Race Card
6 words at a time.
September 14, 2018If you were asked to sum up your thoughts about race in six words, could you do it?
Eight years ago, Michele Norris, former host of NPR’s All Things Considered, asked people attending the book tour for her 2010 memoir, The Grace of Silence, to do just that.
The exercise was meant as a conversation starter, a way to engage people on the uncomfortable subject by having them write their thoughts on postcards and then share them with others—directly and online. But Norris’ Race Card Project has become much more.
Businesses, churches, and other institutions have used it to facilitate uneasy discussions around race.
The idea is even more relevant today. Nearly two-thirds of Americans say racism remains a problem in the United States, according to a recent NBC poll.

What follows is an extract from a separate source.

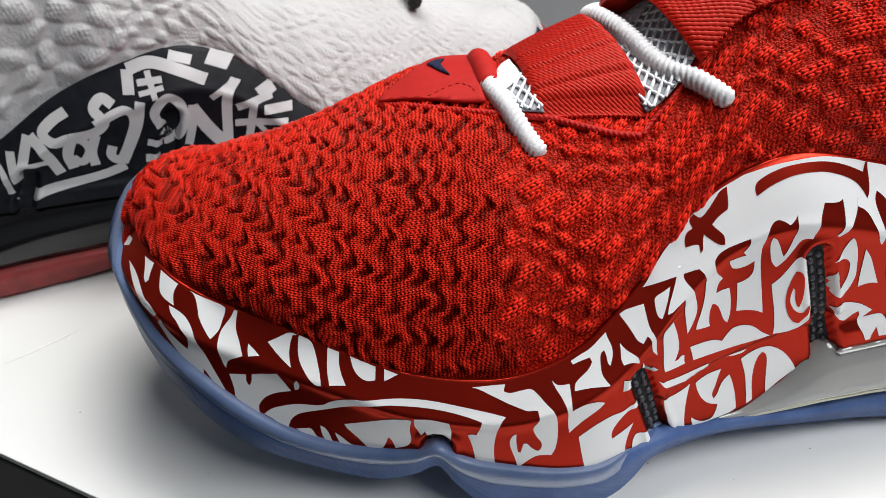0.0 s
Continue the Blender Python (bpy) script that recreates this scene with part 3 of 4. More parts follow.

In fact, almost half of those polled say they believe race relations are getting worse.
In addition to helping start difficult conversations, the postcards and their backstories also serve as a sort of time capsule, marking specific events: The first Black president, Black Lives Matter, the Muslim ban, understanding of White fragility, and the most openly racist president in recent history.

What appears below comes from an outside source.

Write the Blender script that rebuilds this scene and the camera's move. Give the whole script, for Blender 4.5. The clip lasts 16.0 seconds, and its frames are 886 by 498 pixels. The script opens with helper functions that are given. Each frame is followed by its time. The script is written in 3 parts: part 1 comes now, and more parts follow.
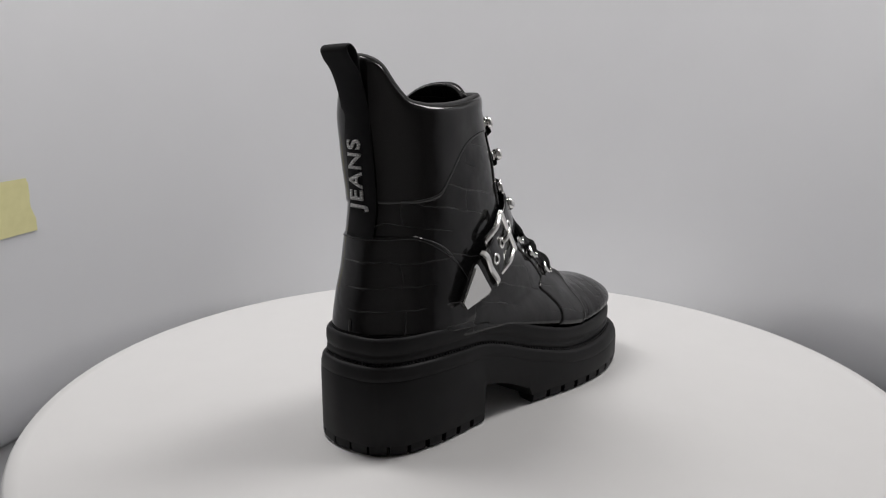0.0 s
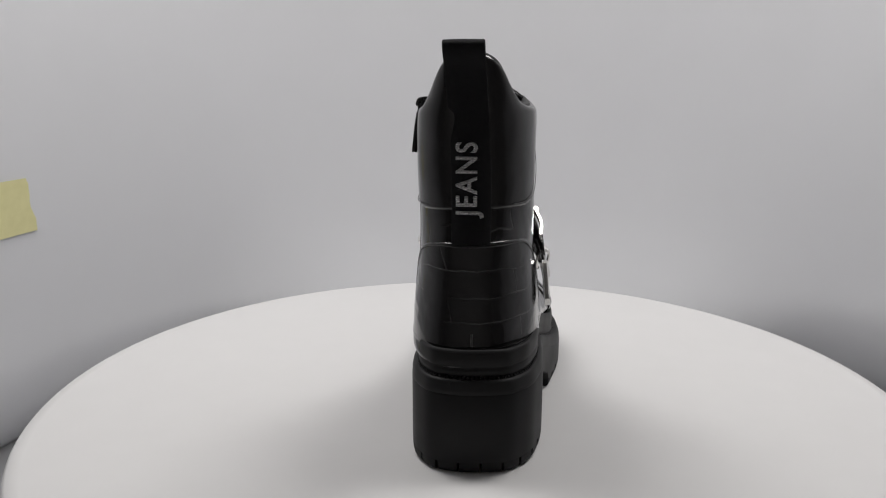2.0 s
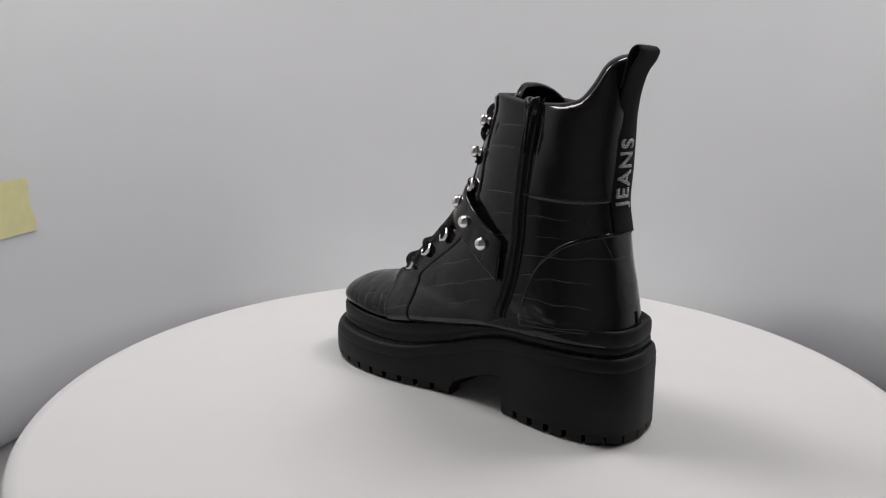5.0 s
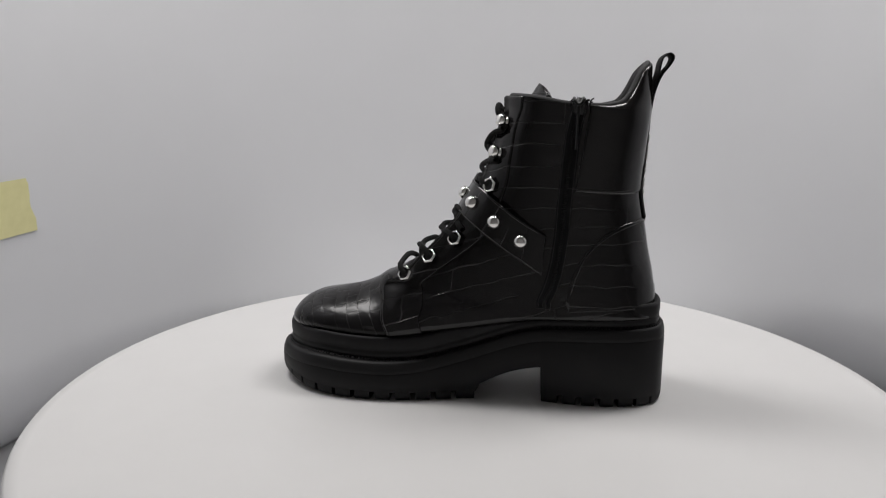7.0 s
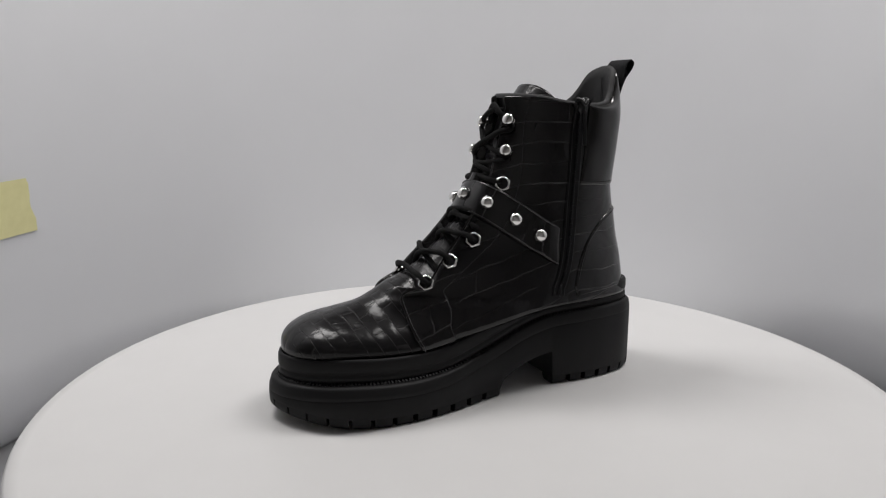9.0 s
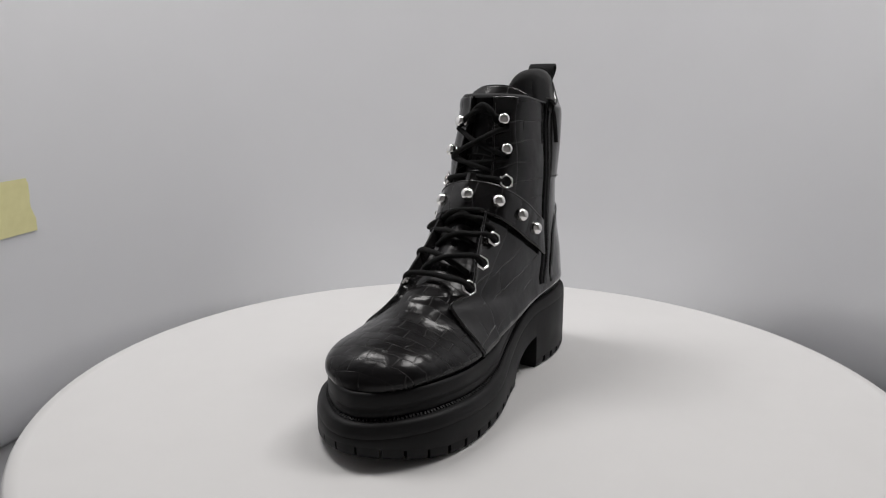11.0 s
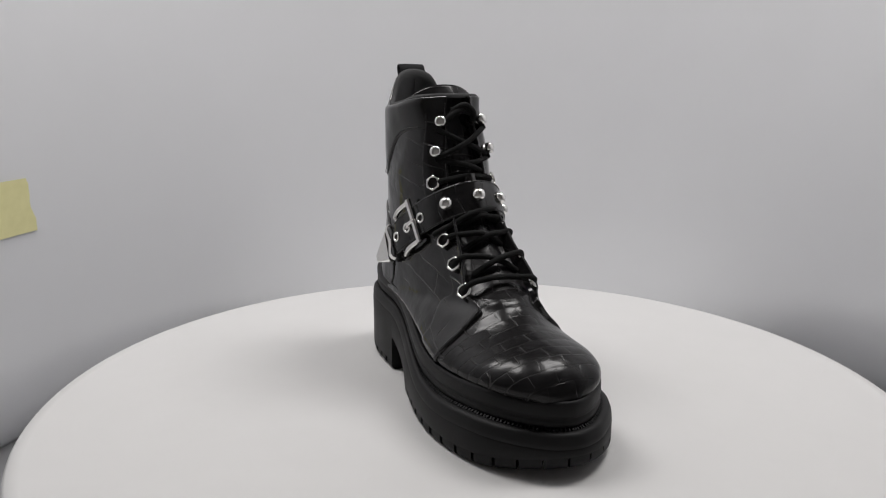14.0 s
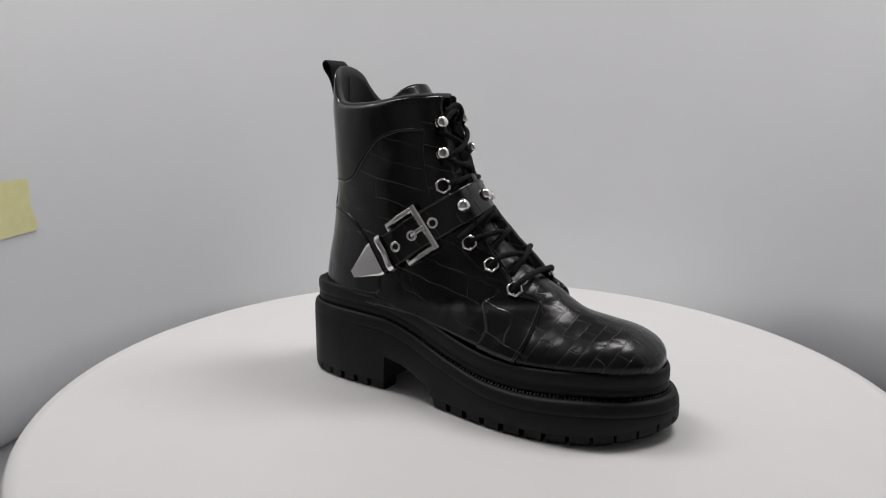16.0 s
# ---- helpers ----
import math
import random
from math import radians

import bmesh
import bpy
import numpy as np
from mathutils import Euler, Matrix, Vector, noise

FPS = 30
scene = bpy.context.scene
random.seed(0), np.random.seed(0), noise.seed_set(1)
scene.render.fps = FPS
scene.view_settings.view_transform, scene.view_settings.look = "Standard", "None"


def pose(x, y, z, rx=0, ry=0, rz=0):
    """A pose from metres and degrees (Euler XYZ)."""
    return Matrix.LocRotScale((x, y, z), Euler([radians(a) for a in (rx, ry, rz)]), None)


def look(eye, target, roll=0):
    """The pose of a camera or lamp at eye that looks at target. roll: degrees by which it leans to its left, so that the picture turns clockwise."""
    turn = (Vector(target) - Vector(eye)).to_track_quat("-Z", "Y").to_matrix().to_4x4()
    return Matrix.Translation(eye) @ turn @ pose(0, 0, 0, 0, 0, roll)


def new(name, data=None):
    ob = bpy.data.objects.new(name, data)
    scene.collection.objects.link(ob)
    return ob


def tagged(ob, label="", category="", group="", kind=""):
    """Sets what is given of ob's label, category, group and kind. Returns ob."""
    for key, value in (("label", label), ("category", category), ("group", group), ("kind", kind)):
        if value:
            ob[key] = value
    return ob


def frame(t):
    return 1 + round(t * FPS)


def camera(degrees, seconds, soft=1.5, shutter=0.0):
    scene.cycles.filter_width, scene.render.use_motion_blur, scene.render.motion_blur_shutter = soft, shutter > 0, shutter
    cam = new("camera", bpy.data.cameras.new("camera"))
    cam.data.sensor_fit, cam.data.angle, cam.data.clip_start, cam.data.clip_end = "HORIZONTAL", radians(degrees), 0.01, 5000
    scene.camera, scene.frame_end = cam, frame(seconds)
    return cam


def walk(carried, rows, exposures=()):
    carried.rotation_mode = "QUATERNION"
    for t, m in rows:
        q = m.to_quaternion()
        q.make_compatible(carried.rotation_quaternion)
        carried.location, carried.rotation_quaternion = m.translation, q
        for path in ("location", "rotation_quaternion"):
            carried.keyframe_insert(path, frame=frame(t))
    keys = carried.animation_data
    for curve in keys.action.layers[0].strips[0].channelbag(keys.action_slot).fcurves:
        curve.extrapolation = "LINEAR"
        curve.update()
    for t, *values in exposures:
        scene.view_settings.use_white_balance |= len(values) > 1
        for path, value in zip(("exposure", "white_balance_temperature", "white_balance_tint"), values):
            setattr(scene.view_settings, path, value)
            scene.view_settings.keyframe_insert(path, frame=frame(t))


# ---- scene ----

# ---- camera: stands still in front of a turntable ----
cam = camera(64.15, 16.0, soft=1.15)
EYE = Vector((0.0, -0.51, 0.2099))
VIEW = Matrix.Translation(EYE) @ Matrix.Rotation(radians(2.716), 4, "Z") @ Matrix.Rotation(radians(90 - 11.733), 4, "X")
walk(cam, [(0.0, VIEW), (16.0, VIEW)])

# ---- light: two long lamps in the tent's roof, and the white cloth round it ----
world = bpy.data.worlds.new("world")
scene.world = world
world.use_nodes = True
world.node_tree.nodes["Background"].inputs[0].default_value = (0.9, 0.95, 1.0, 1)
world.node_tree.nodes["Background"].inputs[1].default_value = 0.3


def roof_lamp(x, y, watts, sx, sy):
    data = bpy.data.lights.new("roof_lamp", "AREA")
    data.shape, data.size, data.size_y, data.energy = "RECTANGLE", sx, sy, watts
    data.color = (1.0, 0.975, 0.965)
    ob = new("roof_lamp", data)
    ob.matrix_world = look((x, y, 1.0), (x * 0.5, y - 0.08, 0.0))
    return ob


roof_lamp(-0.38, 0.15, 7.9, 0.24, 0.44)
roof_lamp(0.38, 0.15, 7.9, 0.24, 0.44)
scene.view_settings.exposure = -0.53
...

“I think it has great value over time,” said Norris, who now heads up a program called The Bridge at Aspen Institute, which focuses on race, identity, and inclusion. “I’ve done a lot of high-order research. What I would give to have an archive like this to better understand the lived experience of race and identity from the 1930s, or 1940s, 1960s, or even the 1970s, which wasn’t that long ago.”
“And this project, this crazy project that started on the third floor of my house, I think will provide a unique window for people who are trying to understand the moment that we’re living in right now,” she says.